Although he died only three years after the house was completed, the house would remain in Francis Boardman’s family for many years. In 1798, his daughter Elizabeth married Nathaniel Bowditch, the famous mathematician who, a few years later, published The American Practical Navigator. They lived here in this house for a short time after their marriage, but Elizabeth died just seven months later, while Bowditch was away at sea. Elizabeth’s sister Mary would also marry a into a prominent Salem family when, in 1804, she married Benjamin W. Crowninshield. He would go on to have a successful career in politics, including serving as Secretary of the Navy from 1815 to 1818, and in the U. S. House of Representatives from 1823 to 1831.

Captain Boardman’s youngest daughter, Sarah, married Zachariah F. Silsbee in 1810. He also came from a notable family, and was the younger brother of Nathaniel Silsbee, a merchant who served in both the U. S. House of Representatives and the U. S. Senate. Zachariah was also a merchant, working with his brother in the firm of Stone, Silsbee, & Pickman. Along with this, he was involved in other business ventures in Salem, including serving as a director for the Merchants Bank and the Newmarket Manufacturing Company, and as the president of the Salem Savings Bank.

Both Zachariah and Sarah lived here in this house after their marriage, and would remain here for the rest of their lives. Sarah died in 1852 at the age of 64, but Zachariah outlived here by more than two decades, before his death in 1873 at the age of 89. The last census before his death, taken in 1870, lists him as a retired merchant, with real estate valued at $10,000 and a personal estate of $17,000. At the time, he was living here with 41-year-old Mary Silsbee, who was presumably his daughter, and they employed three Irish-born servants who lived here in the house.

By the early 1880s, this house was owned by Lucy Bowdoin, the widow of dentist Willard L. Bowdoin. They had been married in 1867, when he was 46 and she was 30. It was the second marriage for both of them, but they were only married for a few years before Willard’s death in 1870. Within a decade, Lucy had moved into this house, along with her mother, Mary Harwood, and her son from her first marriage, Abel Proctor.

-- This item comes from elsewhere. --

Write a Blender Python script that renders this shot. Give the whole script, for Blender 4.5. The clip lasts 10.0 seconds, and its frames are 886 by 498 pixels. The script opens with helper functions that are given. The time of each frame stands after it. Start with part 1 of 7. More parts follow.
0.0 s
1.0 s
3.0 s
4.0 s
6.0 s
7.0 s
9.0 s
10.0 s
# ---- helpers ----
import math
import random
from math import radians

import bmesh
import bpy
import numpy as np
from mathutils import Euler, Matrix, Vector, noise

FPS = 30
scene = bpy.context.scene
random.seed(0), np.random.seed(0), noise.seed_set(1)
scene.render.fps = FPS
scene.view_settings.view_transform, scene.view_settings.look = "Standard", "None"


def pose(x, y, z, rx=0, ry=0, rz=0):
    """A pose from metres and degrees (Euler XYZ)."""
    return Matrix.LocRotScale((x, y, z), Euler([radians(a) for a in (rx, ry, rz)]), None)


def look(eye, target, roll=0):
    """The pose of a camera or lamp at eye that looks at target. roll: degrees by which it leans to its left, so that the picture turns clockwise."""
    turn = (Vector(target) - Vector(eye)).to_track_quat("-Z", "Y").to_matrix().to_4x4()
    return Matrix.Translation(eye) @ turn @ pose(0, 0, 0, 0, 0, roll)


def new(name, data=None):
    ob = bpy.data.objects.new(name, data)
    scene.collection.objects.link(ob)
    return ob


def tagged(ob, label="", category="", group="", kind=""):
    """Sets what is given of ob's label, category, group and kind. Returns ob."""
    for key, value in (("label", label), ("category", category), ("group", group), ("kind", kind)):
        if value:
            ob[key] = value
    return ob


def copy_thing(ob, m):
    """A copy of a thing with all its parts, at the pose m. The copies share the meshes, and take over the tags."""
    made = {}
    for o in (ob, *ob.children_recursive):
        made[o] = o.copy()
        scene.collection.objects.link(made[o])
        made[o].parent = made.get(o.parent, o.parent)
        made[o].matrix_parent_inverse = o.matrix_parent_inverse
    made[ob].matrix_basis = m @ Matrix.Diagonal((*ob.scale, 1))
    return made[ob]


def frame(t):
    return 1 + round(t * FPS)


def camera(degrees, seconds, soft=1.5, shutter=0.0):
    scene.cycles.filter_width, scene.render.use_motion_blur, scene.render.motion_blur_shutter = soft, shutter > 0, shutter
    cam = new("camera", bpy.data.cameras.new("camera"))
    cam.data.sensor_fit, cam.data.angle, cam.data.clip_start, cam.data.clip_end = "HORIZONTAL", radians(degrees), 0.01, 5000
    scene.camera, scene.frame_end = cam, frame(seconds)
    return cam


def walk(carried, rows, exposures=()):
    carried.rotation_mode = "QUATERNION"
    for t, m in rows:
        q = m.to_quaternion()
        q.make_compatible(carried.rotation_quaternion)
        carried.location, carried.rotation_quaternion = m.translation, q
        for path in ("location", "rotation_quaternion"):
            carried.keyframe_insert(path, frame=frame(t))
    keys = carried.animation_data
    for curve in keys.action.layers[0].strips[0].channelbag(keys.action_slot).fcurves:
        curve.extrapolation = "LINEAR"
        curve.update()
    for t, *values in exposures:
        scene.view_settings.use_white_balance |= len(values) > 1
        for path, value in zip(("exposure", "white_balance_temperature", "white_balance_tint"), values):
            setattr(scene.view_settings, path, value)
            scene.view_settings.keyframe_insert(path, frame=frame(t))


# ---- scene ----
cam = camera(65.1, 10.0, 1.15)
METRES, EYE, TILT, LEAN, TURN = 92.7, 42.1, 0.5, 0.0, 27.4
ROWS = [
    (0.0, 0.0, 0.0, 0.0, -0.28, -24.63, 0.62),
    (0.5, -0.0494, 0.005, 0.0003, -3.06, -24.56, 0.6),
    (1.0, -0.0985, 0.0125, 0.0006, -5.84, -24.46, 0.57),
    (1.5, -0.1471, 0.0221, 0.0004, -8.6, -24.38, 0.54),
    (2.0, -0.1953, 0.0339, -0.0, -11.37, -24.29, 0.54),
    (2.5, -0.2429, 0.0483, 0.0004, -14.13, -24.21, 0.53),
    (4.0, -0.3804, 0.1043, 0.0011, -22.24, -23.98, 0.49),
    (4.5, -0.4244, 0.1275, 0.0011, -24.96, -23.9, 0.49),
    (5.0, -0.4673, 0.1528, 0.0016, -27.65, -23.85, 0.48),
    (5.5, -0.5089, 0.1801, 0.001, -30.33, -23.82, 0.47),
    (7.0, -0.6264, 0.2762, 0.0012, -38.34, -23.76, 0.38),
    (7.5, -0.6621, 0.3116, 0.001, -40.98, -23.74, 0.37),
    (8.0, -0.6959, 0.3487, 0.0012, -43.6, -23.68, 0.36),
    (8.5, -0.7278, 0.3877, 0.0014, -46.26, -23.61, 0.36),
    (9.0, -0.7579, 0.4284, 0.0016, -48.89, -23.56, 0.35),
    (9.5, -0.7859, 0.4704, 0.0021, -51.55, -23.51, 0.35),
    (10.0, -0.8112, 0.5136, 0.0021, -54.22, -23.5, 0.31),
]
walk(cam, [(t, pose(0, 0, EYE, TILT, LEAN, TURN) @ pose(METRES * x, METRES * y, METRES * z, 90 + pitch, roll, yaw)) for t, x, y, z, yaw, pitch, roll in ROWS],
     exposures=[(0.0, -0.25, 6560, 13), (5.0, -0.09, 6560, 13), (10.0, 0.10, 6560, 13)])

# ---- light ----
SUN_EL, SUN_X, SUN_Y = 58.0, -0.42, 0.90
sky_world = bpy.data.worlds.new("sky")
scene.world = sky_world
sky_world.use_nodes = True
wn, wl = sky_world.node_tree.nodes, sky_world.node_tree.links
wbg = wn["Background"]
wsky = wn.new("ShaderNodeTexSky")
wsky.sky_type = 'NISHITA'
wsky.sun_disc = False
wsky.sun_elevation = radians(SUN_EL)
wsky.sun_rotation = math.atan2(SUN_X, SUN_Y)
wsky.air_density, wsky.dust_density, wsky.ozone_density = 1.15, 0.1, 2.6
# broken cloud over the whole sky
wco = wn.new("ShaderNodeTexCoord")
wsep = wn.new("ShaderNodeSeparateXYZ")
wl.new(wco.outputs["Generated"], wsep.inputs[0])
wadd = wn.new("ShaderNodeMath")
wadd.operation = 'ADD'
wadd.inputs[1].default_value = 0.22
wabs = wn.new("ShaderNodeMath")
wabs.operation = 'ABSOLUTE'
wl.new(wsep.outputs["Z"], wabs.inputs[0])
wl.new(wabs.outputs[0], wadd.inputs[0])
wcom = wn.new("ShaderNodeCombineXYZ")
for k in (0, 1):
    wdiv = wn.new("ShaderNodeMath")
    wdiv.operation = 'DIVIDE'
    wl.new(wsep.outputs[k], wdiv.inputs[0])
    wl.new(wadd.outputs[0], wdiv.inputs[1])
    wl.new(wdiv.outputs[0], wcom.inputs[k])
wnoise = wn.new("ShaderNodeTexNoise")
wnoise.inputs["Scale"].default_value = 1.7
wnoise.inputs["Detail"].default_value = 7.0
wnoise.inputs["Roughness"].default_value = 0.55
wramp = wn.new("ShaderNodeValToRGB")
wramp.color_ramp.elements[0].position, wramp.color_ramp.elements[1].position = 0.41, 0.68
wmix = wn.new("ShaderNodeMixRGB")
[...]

Lucy was still living here when the first photo was taken during the 1910s, and she would remain here until her death in 1920.

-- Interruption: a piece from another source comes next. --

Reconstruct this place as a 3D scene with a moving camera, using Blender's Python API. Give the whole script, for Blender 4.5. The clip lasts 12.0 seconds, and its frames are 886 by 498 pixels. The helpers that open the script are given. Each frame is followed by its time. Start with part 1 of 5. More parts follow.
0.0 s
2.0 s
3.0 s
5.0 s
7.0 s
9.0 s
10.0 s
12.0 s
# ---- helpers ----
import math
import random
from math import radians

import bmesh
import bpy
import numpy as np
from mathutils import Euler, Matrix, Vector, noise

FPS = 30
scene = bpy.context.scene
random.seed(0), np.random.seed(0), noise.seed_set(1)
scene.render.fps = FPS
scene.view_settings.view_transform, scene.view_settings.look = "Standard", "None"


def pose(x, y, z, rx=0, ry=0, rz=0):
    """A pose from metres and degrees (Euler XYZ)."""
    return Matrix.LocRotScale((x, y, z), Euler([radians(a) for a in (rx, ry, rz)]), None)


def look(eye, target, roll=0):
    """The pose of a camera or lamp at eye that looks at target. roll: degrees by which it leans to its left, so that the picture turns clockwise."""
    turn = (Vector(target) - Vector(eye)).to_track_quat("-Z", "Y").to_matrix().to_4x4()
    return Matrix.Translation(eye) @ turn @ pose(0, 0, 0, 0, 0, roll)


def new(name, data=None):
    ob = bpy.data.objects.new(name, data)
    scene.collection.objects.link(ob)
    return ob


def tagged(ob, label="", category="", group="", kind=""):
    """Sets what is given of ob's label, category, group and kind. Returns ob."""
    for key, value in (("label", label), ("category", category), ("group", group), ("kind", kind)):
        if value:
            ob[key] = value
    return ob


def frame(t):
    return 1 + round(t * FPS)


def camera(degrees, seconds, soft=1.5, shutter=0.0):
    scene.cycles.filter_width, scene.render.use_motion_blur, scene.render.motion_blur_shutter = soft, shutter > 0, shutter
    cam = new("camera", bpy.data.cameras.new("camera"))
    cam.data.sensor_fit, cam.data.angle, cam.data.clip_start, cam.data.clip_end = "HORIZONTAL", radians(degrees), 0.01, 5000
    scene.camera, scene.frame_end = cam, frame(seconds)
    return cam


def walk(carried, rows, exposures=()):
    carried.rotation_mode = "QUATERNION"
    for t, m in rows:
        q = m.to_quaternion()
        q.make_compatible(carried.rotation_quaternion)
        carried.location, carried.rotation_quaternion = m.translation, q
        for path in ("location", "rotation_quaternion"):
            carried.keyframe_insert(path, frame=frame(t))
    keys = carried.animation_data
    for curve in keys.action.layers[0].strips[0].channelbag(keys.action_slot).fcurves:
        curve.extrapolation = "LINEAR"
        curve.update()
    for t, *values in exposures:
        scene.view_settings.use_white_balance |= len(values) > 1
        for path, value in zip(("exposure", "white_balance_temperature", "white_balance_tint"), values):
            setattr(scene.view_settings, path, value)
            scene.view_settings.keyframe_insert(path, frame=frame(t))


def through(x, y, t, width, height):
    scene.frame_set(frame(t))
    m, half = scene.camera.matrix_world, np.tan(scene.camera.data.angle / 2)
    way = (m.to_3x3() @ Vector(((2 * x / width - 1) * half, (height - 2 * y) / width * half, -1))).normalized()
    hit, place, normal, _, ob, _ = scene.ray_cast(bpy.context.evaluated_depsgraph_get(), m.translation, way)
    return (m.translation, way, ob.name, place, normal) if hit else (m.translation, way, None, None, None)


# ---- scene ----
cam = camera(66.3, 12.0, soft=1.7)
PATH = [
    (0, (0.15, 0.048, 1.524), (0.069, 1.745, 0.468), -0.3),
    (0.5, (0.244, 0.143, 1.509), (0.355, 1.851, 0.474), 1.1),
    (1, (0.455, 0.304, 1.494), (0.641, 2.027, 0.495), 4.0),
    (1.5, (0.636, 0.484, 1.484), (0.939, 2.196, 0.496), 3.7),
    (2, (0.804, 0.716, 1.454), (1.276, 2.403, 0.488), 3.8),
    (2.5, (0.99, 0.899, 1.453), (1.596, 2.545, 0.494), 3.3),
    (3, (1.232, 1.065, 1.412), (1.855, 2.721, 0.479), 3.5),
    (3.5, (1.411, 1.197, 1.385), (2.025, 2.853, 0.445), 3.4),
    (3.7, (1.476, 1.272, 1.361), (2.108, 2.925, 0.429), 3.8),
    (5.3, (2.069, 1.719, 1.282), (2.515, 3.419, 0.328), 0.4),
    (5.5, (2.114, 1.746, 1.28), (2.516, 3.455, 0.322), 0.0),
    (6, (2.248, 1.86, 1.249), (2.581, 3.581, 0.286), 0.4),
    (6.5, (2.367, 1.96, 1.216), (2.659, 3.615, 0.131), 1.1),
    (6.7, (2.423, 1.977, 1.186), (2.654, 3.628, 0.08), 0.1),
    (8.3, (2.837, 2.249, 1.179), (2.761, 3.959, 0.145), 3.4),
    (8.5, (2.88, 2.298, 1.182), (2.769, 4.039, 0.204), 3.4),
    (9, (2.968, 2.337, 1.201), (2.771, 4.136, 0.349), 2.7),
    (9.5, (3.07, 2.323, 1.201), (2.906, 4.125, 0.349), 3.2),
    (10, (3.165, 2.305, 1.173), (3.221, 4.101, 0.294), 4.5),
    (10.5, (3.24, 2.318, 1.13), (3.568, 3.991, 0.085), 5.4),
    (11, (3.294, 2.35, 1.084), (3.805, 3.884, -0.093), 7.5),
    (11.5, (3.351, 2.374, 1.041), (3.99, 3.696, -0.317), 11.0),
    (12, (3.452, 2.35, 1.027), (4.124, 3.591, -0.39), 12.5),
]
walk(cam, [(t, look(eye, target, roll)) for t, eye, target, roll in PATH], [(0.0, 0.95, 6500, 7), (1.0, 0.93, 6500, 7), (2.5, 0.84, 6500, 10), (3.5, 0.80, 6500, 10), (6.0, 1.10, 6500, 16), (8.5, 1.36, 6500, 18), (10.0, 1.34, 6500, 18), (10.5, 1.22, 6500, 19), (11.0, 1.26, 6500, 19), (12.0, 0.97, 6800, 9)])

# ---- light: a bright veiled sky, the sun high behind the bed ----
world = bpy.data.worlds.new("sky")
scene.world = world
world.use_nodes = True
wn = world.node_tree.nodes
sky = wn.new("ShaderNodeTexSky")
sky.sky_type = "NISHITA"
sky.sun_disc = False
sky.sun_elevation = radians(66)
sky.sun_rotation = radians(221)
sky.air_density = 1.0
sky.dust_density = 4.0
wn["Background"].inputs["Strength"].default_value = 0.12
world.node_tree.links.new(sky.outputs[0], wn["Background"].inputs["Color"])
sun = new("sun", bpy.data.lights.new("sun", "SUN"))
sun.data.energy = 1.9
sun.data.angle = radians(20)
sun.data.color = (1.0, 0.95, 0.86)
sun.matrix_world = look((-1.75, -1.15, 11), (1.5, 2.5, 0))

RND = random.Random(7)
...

The house was over 120 years old when the first photo was taken, and the exterior was still largely in its original condition at the time. The small porch at the front entrance had been added in the late 19th century, along with the bay window above it, but overall it retained most of its Federal-style decorative elements, such as the quoins on the corners and the balustrade on the roof. These have since been removed, and there is now a rooftop deck on the rear of the house, so it has lost some of its original architecture. However, it still stands as one of the many large mansions that encircle the Salem Common, and it is a contributing property in the Salem Common Historic District, which was added to the National Register of Historic Places in 1976.